While I was in there, I added a SIGUSR2 handler to the cluster manager process. kill -SIGUSR2 the manager and it broadcasts an eval to every shard, collects the per-cluster guild and member counts, and dumps the result as JSON to /tmp/rltrack-stats.json. No new HTTP endpoint, no new Discord command, nothing exposed publicly. Just a quiet local-only debug capability that lives in the running process.

The first time I fired it I got back numbers that felt low - half the clusters were reporting zero. Looked at the journal. The bot had just restarted from a deploy and only two of the four clusters were READY. Waited 90 seconds, fired again, got the real number. 11,036 guilds, 1,476,565 members, nicely balanced across clusters. The largest cluster has more members than the next two combined, which means a small number of huge servers are doing a lot of the work. That checks out for how Discord population usually distributes.

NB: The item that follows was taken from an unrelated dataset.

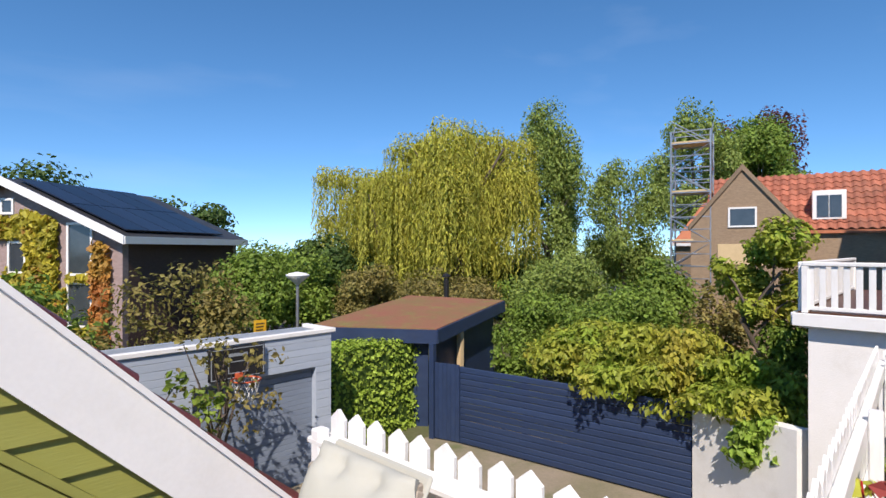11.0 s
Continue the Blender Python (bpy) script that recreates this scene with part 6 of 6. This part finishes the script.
shrub("shrub", 25.57, 28.51, GROUND, 6.00, 3.00, 2.12, L_DARK, "dark hedge-like shrubbery below the birches", 9000, 0.26, 22, 19)
shrub("shrub", 12.4, 17.2, GROUND, 1.9, 1.8, 1.55, L_MID, "bright green garden shrub behind the shed", 10000, 0.12, 20, 16)
shrub("shrub", 11.9, 14.3, GROUND, 1.8, 1.7, 1.62, L_MID, "green garden shrub behind the maple", 10000, 0.12, 20, 74)
shrub("maple_shrub", 8.3, 13.3, -1.6, 1.7, 1.6, 0.98, L_ACER, "spreading yellow-green maple behind the navy fence", 13000, 0.12, 26, 22, hang=0.5, size=0.34)
shrub("maple_shrub", 7.35, 11.6, -1.42, 1.7, 1.55, 0.95, L_ACER, "yellow-green maple hanging over the navy fence", 13000, 0.12, 28, 21, hang=0.75, size=0.34)
shrub("maple_shrub", 6.6, 10.0, -1.2, 0.95, 1.05, 0.70, L_ACER, "yellow-green maple branches over the white wall", 6000, 0.11, 20, 73, hang=0.5)
shrub("vine", 5.98, 9.5, -1.5, 0.38, 0.55, 0.5, L_LIGHT, "bright green vine hanging over the white wall", 1500, 0.13, 10, 23, hang=0.8)
shrub("shrub", 9.2, 9.95, GROUND, 1.0, 0.8, 1.55, L_MID, "leafy green shrub below the fruit tree", 6000, 0.11, 16, 77)
shrub("climber", 8.6, 15.9, -2.1, 0.6, 0.5, 1.12, L_MID, "green climber at the shed corner", 2200, 0.12, 12, 24)
tree("fruit_tree", 9.11, 10.05, GROUND, 1.35, 1.22, 1.22, 1.17, L_ACER, "small fruit tree beside the balustrade", 4600, 0.13, 16, 25, trunk_r=0.08)
shrub("shrub", 8.9, 7.0, 0.95, 0.55, 0.55, 0.48, L_LIGHT, "bushy potted shrub on the neighbouring terrace", 1500, 0.09, 10, 26)
shrub("shrub", 9.0, 5.4, 0.95, 0.6, 0.55, 0.6, L_DARK, "dark leafy shrub in front of the clapboards", 1700, 0.1, 10, 27)
# north side
tree("ash_tree", -8.23, 17.59, GROUND, 1.98, 1.45, 1.30, 3.50, L_LIGHT, "slender airy ash tree with light green leaves", 3400, 0.14, 30, 28, size=0.2, trunk_r=0.08)
tree("ash_tree", -6.87, 19.61, GROUND, 1.50, 1.40, 1.25, 3.35, L_LIGHT, "young ash tree with light green leaves", 4200, 0.15, 26, 29, size=0.22, trunk_r=0.07)
tree("ash_tree", -6.51, 22.22, GROUND, 1.68, 1.50, 1.30, 3.65, L_LIGHT, "young light green tree behind the low roof", 4600, 0.16, 26, 30, size=0.22, trunk_r=0.07)
shrub("shrub", -6.41, 14.61, GROUND, 1.70, 1.70, 1.24, L_MID, "green shrub with small white flowers", 4500, 0.11, 16, 31)
shrub("shrub", -5.74, 17.42, GROUND, 1.80, 1.80, 1.48, L_MID, "green garden shrub beside the low roof", 4000, 0.14, 14, 32)
shrub("shrub", -9.94, 16.55, GROUND, 2.20, 2.00, 1.21, L_DARK, "dark green shrub under the spruce", 3500, 0.15, 12, 33)
shrub("rambling_shrub", -0.35, 17.81, GROUND, 1.90, 0.90, 1.65, L_OLIVE, "straggling shrub above the garage roof", 1700, 0.13, 12, 34)
tree("sumac", 0.72, 15.35, GROUND, -0.21, 1.20, 0.50, 1.25, L_OLIVE, "sparse young tree with brownish leaves before the garage", 330, 0.10, 22, 35, size=0.22, trunk_r=0.05)
tree("sumac", -0.05, 15.25, GROUND, -0.59, 0.80, 0.50, 0.95, L_MID, "sparse green sapling before the garage", 520, 0.12, 16, 36, size=0.26, trunk_r=0.05)
shrub("rambling_shrub", -0.81, 22.61, GROUND, 2.40, 2.00, 2.25, L_MID, "tall green shrub before the brick house", 4500, 0.17, 16, 37)
shrub("rambling_shrub", 3.38, 23.17, GROUND, 2.20, 1.80, 2.2, L_OLIVE, "russet-green shrub before the brick house", 3200, 0.16, 14, 38)
shrub("rambling_shrub", -3.45, 25.07, GROUND, 2.00, 2.00, 2.45, L_MID, "green shrub with arching shoots", 4000, 0.18, 14, 39)
for i, (x, y, z, rx, rz, mat) in enumerate(((-10.6, 63, 2.6, 6, 4.4, L_OLIVE), (-17, 54, 1.6, 5, 3.8, L_MID), (10, 72, 4.6, 8, 5.4, L_DARK), (1.5, 69, 3.6, 5, 4.6, L_MID), (19, 64, 3.8, 6, 4.2, L_DARK),
                                           (-27, 62, 1.0, 7, 3.4, L_DARK), (36, 66, -0.3, 8, 2.6, L_MID), (52, 60, 0.0, 9, 2.8, L_DARK), (-5, 75, 1.2, 9, 3.6, L_DARK), (25, 48, -0.5, 5, 2.6, L_LIGHT))):
    tree("distant_tree", x, y, GROUND, z, rx, rx, rz, mat, "leafy tree beyond the houses", 5500, 0.5, 18, 40 + i, size=0.4)
# west side
tree("broadleaf_tree", -30.68, 22.15, GROUND, 4.24, 4.60, 4.60, 4.20, L_BIRCH, "tall airy light green tree with bare twigs", 6500, 0.30, 34, 60, size=0.24)
tree("plum_tree", -24.6, 18.6, GROUND, -0.2, 1.9, 1.9, 1.9, L_PLUM, "purple-leaved plum tree beyond the fence", 4500, 0.2, 14, 61, size=0.42)
tree("broadleaf_tree", -24.94, 17.32, GROUND, 0.80, 3.00, 3.00, 2.70, L_OLIVE, "brownish green garden tree", 7500, 0.2, 22, 62, size=0.36)
shrub("shrub", -21.10, 14.28, GROUND, 4.00, 3.00, 1.58, L_MID, "green garden shrubbery beyond the fence", 6500, 0.17, 18, 63)
tree("broadleaf_tree", -46.5, 38.5, GROUND, 3.2, 2.3, 2.3, 4.4, L_MID, "slim green tree beside the villa", 4500, 0.3, 16, 64, size=0.36)
tree("broadleaf_tree", -36.10, 16.56, GROUND, 3.34, 3.40, 3.40, 3.60, L_DARK, "dark green tree beyond the gardens", 6000, 0.3, 18, 65)
tree("broadleaf_tree", -42.28, 26.45, GROUND, 1.86, 5.00, 5.00, 3.20, L_MID, "row of garden trees beyond the villa", 6500, 0.35, 20, 66)
shrub("shrub", -17.03, 10.34, GROUND, 3.60, 2.60, 1.57, L_LIGHT, "bright green shrub beyond the fence", 5000, 0.15, 16, 67)
shrub("shrub", -24.29, 25.72, GROUND, 4.00, 2.40, 0.97, L_MID, "clipped garden hedge before the villa", 4500, 0.2, 14, 68)
tree("pine_sapling", -27.4, 25.2, GROUND, 0.6, 0.9, 0.9, 1.9, L_LIGHT, "young light green conifer beside the villa", 1700, 0.2, 14, 69, trunk_r=0.06, size=0.3)
tree("broadleaf_tree", -19.85, 30.81, GROUND, 1.25, 2.40, 2.40, 3.00, L_MID, "green tree behind the spruce", 5500, 0.26, 16, 70)
tree("broadleaf_tree", -15.29, 26.87, GROUND, 0.62, 2.40, 2.40, 2.60, L_LIGHT, "light green tree in the gardens", 4500, 0.24, 14, 71)

# woods all round the horizon
fw = thing("far_woods", pose(0, 0, GROUND), "low green woods on the horizon", "woods", kind="stuff")
bl = []
for k in range(130):
    a = 2 * math.pi * (k + RNG.uniform(-0.4, 0.4)) / 130
    rr = RNG.uniform(105, 150)
    hh = RNG.uniform(2.6, 4.4)
    bl.append((rr * math.cos(a), rr * math.sin(a), hh * 0.8, 5.5, 5.5, hh))
c, d = scatter(bl, 42000, 0.3)
part("foliage", leaf_mesh("foliage", c, d, 0.6, L_MID, 0.7), L_MID, fw)
# low tiled lean-to in the garden beyond the long fence
lr = thing("lean_to", pose(-13.6, 16.6, 0, 0, 0, 38), "low lean-to with a red tiled roof and a white edge", "shed")
part("roof", quad_solid(Geo(), [(-4.2, -1.2, -0.78), (2.6, -1.2, -0.78), (2.6, 1.3, -0.45), (-4.2, 1.3, -0.45)], 0.10), TERRA, lr, "pale red roof tiles")
part("roof_edge", Geo().slab(-4.2, 2.6, 1.3, 1.36, -0.56, -0.36, 0.01), TRIM, lr)
part("wall", Geo().slab(-4.0, 2.4, -0.9, 1.2, GROUND, -0.9), BRICKY, lr)
part("vent_pipe", Geo().lathe([(0.10, -0.75), (0.10, -0.05), (0.15, -0.04), (0.15, 0.06), (0.05, 0.08)], 14, pose(-0.9, 0.3, 0)), STONEGREY, lr, smooth=40)
# soil vent on the low red roof
sv = thing("soil_vent", pose(-1.92, 15.64, 0.70), "black soil vent pipe on the low red roof", "vent")
part("pipe", Geo().lathe([(0.07, 0.0), (0.065, 0.36), (0.09, 0.37), (0.08, 0.46), (0.03, 0.48)], 12), BLACK, sv, smooth=40)
part("flashing", Geo().lathe([(0.17, -0.05), (0.08, 0.12)], 12), STONEGREY, sv, smooth=40)
# small yellow notice behind the garage
YELLOW = plain("yellow enamel", (0.75, 0.40, 0.02), 0.4)
yn = thing("notice_sign", pose(2.29, 17.3, 0), "small yellow notice on a steel post", "sign")
part("post", Geo().lathe([(0.02, GROUND), (0.02, 0.15)], 8), STEEL, yn)
part("plate", Geo().slab(-0.13, 0.13, -0.03, -0.02, 0.14, 0.41, 0.003), YELLOW, yn)
for k in range(3):
    part("text_bar", Geo().slab(-0.09, 0.09 - 0.02 * k, -0.034, -0.0305, 0.33 - k * 0.06, 0.35 - k * 0.06), BLACK, yn)
# stovepipe behind the sedum roof
sp = thing("stove_pipe", pose(11.73, 21.0, GROUND), "dark stove pipe rising among the shrubs", "flue")
part("pipe", Geo().lathe([(0.10, 0.0), (0.10, 3.25)], 12), BLACK, sp, smooth=50)
part("cap", Geo().lathe([(0.15, 3.27), (0.15, 3.33), (0.04, 3.42)], 12), BLACK, sp, smooth=40)
# steel flue behind the roof edge
fl = thing("flue_pipe", pose(-1.2, -0.5, 0.80), "short stainless steel flue above the roof edge", "chimney flue")
part("pipe", Geo().lathe([(0.09, 2.1), (0.09, 3.66)], 18), STEEL, fl, smooth=50)
part("cowl", Geo().lathe([(0.10, 3.66), (0.10, 3.74), (0.06, 3.76), (0.06, 3.84), (0.11, 3.85), (0.03, 3.92)], 18), STEEL, fl, smooth=40)
shrub("flowering_shrub", 2.76, 17.58, GROUND, 0.50, 0.40, 1.35, L_YEL, "shrub with a yellow leaf cluster behind the garage", 260, 0.12, 6, 91)

# ---- deck boards ----
pitch = 0.1465
bw = Geo().slab(0, 6.0, 0.002, pitch - 0.004, -0.033, 0.0, 0.003).mesh("deck_board", DECK)
be = {}
rngd = random.Random(4)
rowsn = int(9.5 / pitch)
for i in range(rowsn):
    y = 0.41 + i * pitch
    # west of the seam
    if y > EY + 0.05:
        xw = -5.72
        key = "w"
        if key not in be:
            be[key] = Geo().slab(0, 3.765, 0.002, pitch - 0.004, -0.033, 0.0, 0.003).mesh("deck_board", DECK)
        ob = part("deck_board", be[key], DECK, DECKFLOOR, m=pose(xw, y, rngd.uniform(-0.001, 0.001)))
    if y < 7.65:
        if "e" not in be:
            be["e"] = Geo().slab(0, 5.70, 0.002, pitch - 0.004, -0.033, 0.0, 0.003).mesh("deck_board", DECK)
        ob = part("deck_board", be["e"], DECK, DECKFLOOR, m=pose(-1.925, y, rngd.uniform(-0.001, 0.001)))
    elif y < 9.8:
        if "n" not in be:
            be["n"] = Geo().slab(0, 0.42, 0.002, pitch - 0.004, -0.033, 0.0, 0.003).mesh("deck_board", DECK)
        ob = part("deck_board", be["n"], DECK, DECKFLOOR, m=pose(-1.945, y, rngd.uniform(-0.001, 0.001)))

That moment - one signal, two seconds, a million and a half people - was the part of the day I want to remember. Not because the number is impressive in some absolute sense. Lots of things have more users. But because the entire mechanism - broadcastEval across cluster IPC, summed in Node, written to a tmpfs - has been quietly working in some form for years, and I had simply never asked it the question.

What This Has Taught Me

I do this job for a living and I read engineering blogs full of advice. The bot has been my private contradiction of a lot of that advice. A few things I have actually learned from running it for five years:

  • Old dependencies are usually fine. discord.js v13 is years out of date. It works. The migration cost would be real and the value would be invisible to users. I will move when something forces me to.
  • Process supervision is enough. systemd with Restart=always handles 95% of failure modes you actually see in production for this kind of workload. Kubernetes was never going to be in the picture.
  • Reproduce before you fix. The Saturday incident took maybe 20 minutes to localise to "external block" because the first thing I did was run the bot locally. Most of the wasted time in my career has been people skipping that step.
  • Free side projects have real users. Every time the bot breaks I am reminded that 1.4 million people did not consent to my Saturday plans, and that "it's just a hobby" stops applying somewhere between zero and a million.
  • The cheapest solution is often the most elegant. A Pi I had been using for something else, a domain I already owned, and a Cloudflare free-tier tunnel. Total marginal cost: zero. Total marginal infrastructure: zero. The bot's annual operating budget is still functionally £0.

It is still running. I checked. 11,041 guilds now, five up since this morning. Somebody is using /rank in a server I will never see, on a Pi that is two hundred miles from me, routed through a tunnel I built between dinner and bedtime on a Saturday. I love this job sometimes.